The ruling coalition led by Indian Prime Minister Narendra Modi unexpectedly faced an uphill battle in a general election. The response to the criticism and dissatisfaction seen in the election results will be of great interest in international politics as well.

In the general election, which is held every five years, the ruling coalition led by Modi’s Bharatiya Janata Party (BJP) secured a majority with over 290 of the 543 seats. But the BJP fell short of a single-party majority, having lost many seats compared with the last election, while the opposition coalition increased its number of seats significantly.

Modi said Indian voters had again “shown immense faith” both in his party and the ruling coalition, expressing his intention to aim for his third term in office. However, it is obvious that the hard-fought victory, contrary to prior expectations, reflects growing dissatisfaction with the two-term, 10-year Modi administration.

In the background, income inequality has widened even while India’s economy continues to grow. In particular, young people are facing serious difficulties finding jobs. The unemployment rate for those ages 15-29 in 2022 was 12.4%, double the rate of 10 years ago.

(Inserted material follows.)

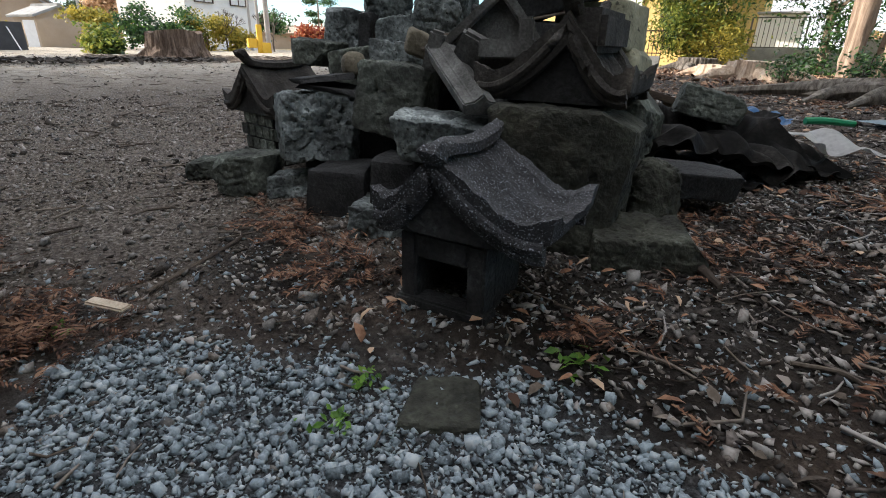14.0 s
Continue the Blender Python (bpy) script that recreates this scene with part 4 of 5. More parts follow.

Modi will be tested regarding how to achieve development in a manner that raises incomes across the entire population by addressing the problems of poverty and unemployment.

Modi has promoted a policy described as “Hindu supremacy,” which favors Hindus, who account for about 80% of the population, and he has adopted a policy of suppressing Muslims and other religious minorities. Such policies also could have invited voter criticism.

A revised citizenship law that went into effect in March grants Indian citizenship to illegal immigrants from neighboring countries, but excludes Muslims. Just before the election, an opposition party leader who had been a leading critic of the administration was arrested on suspicion of corruption.

If Modi is to proclaim his country is “the world’s largest democracy,” he should refrain from intolerant policies that could be perceived as a retreat from democracy and respect universal values such as freedom and human rights.

India has been strengthening its voice in the international community as a leader of the so-called “Global South,” or emerging and developing nations, and has been pursuing a pragmatic foreign policy.

With China in mind, with which India is at odds over a border issue, India has joined the Quad framework for security cooperation with Japan, the United States and Australia, while also maintaining friendly relations with Russia, which continues its aggression against Ukraine.

From the standpoint of deterring China’s aggressive maritime expansion, Japan and the United States have attached importance to cooperative relations with India, aiming to realize a “free and open Indo-Pacific.”

If India becomes unstable, it is inevitable that there will be a negative impact on regional situations. Japan needs to support India so that the post-election administration can work on domestic political reforms and promote a foreign policy that contributes to regional stability.